Cameron: May Needs To 'Win Well' To Counter Demands For 'Extreme Brexit'

Cameron: May Needs To 'Win Well' To Counter Demands For 'Extreme Brexit'

David Cameron has said Theresa May needs to win a strong majority in the General Election so she can stand up to people who want an "extreme Brexit".

The former prime minister, campaigning in Crewe and Nantwich, said that he wanted his successor to "win and win well".

"This is one of the most defining elections I can remember where it's so important that the Conservatives win and win well, so Theresa can negotiate that Brexit deal and stand up to people who want an extreme Brexit, either here or in Brussels," he told ITV News.

"But it's important that the Labour Party don't do well because they put up a candidate for prime minister who is completely unsuited to do the job."

Mr Cameron insisted that he had no regrets about calling last year's referendum, even though it cost him his premiership when the result went against him.

"I think it was right to hold that referendum but when that referendum result was not the one I recommended I recognised the country needed fresh leadership to take it forward, someone who had the passion and the vision to drive that through. That's what Theresa is doing," he said.

"The bigger mandate she gets, the better it is for our country because she's got to deliver that deal and I'm happy to help her do that by helping her to get the biggest majority she can."

Mr Cameron side-stepped questions about Mrs May's plans for more grammar schools - a policy he opposed in office.

Pressed as to whether he was now happy to support Mrs May's proposals, he said: "Look, I'm a strong Conservative and I want the Conservative team to win."

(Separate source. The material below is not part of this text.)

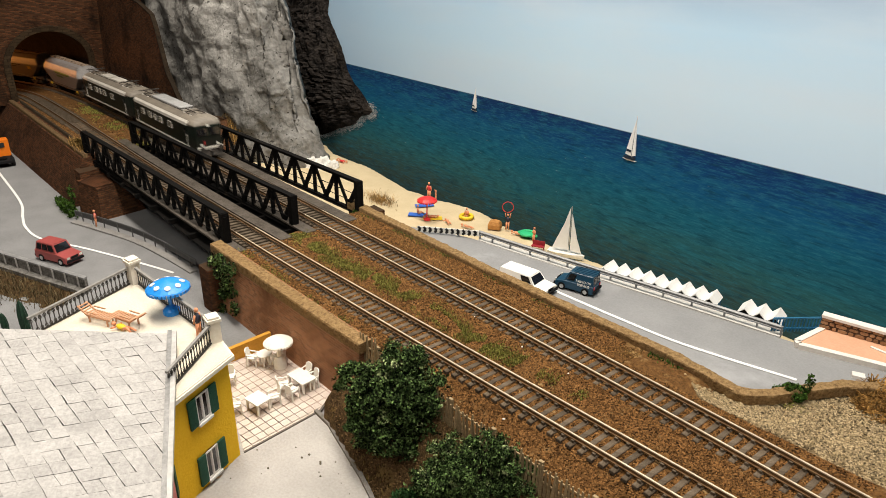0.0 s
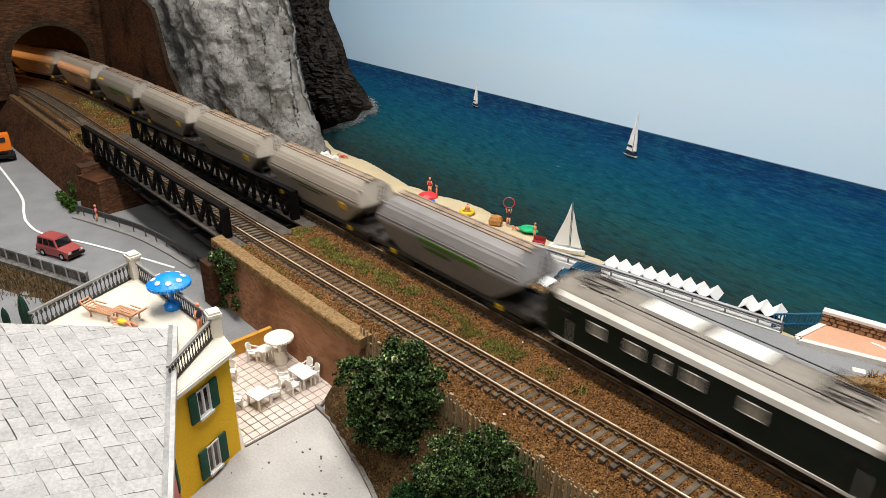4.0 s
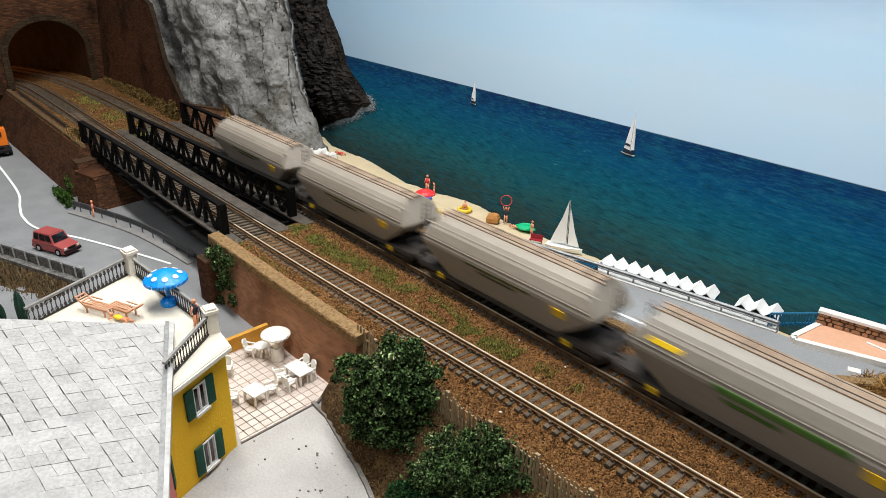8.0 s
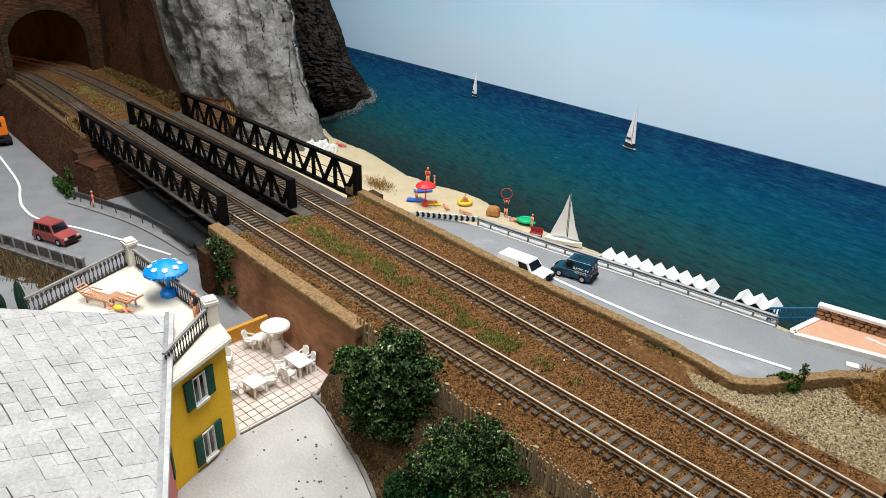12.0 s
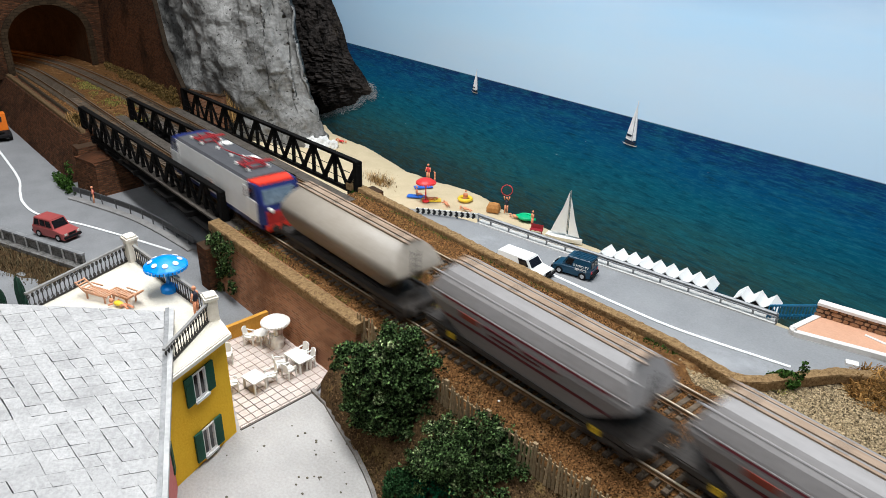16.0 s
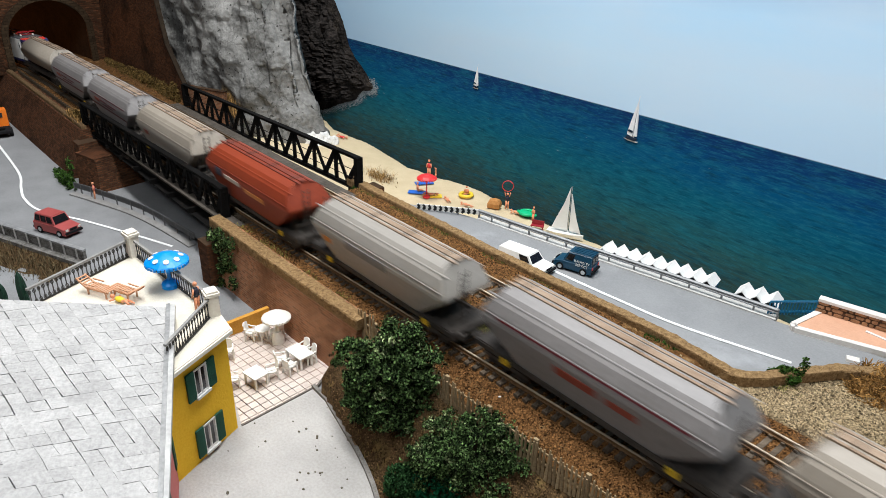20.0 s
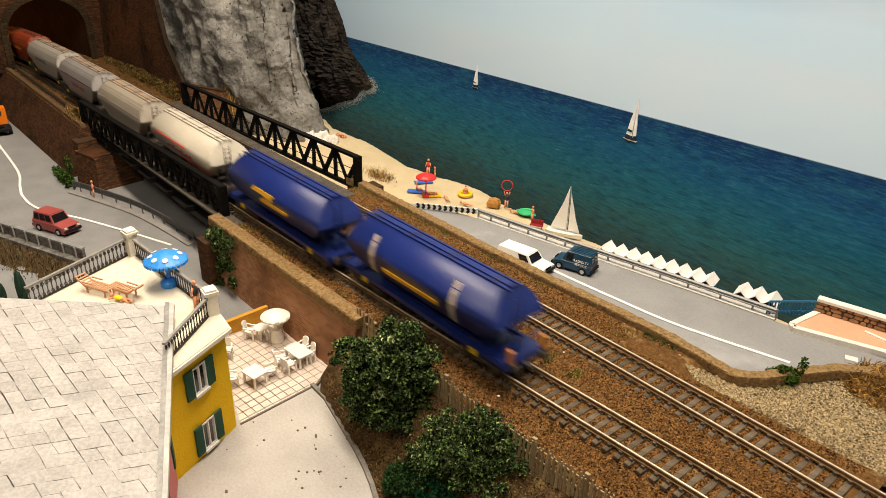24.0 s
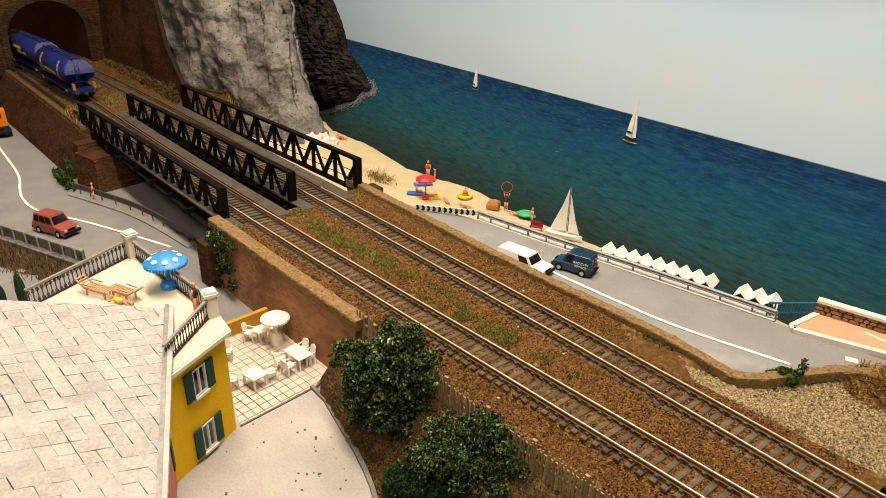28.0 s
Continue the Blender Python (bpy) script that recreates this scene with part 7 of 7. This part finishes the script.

He also said he understood why Mrs May was proposing a cap on energy prices – an idea which he denounced as "Marxist" when former Labour leader Ed Miliband put forward a similar scheme.

"I completely understand why Theresa has opted for this policy. There's a lot of frustration about high energy prices and she wants to help hardworking people to keep bills down," he said.

Appearing later on a LBC radio phone-in, Mrs May rejected the suggestion she had called the election to strengthen her hand against people in her own party who wanted an "extreme Brexit".

"No, the reason I called the election was because we need the security, the stability for five years of greater certainty that will take us through Brexit and beyond," she said.

"It is about ensuring we have got a strong negotiating hand. Every vote for me and my team will strengthen the UK's hand negotiating that Brexit."

Former Ukip leader Nigel Farage, speaking at the launch of a book by Bill Etheridge called Putting Great back into Britain, told those gathered in a Westminster pub that it has "not necessarily been the easiest couple of weeks" for the party.

Mr Farage said: "I love David Cameron - no one has done more for Ukip or my career than David Cameron.

"He was at it today wasn't he, he was in Nantwich on the streets campaigning and he said 'yes, it is very important that Mrs May gets a big majority so we can we stop people in this country, in our party, who want an extreme Brexit'.

"The cat is out of the bag. She wants a big majority so she can soften the position in Brussels and we basically finish up being half in, half out.

"And I can't think of a better or stronger incentive for people to vote Ukip."

Toasting the publication of the latest work by Mr Etheridge, Mr Farage also called for a glass to be raised to Mr Cameron.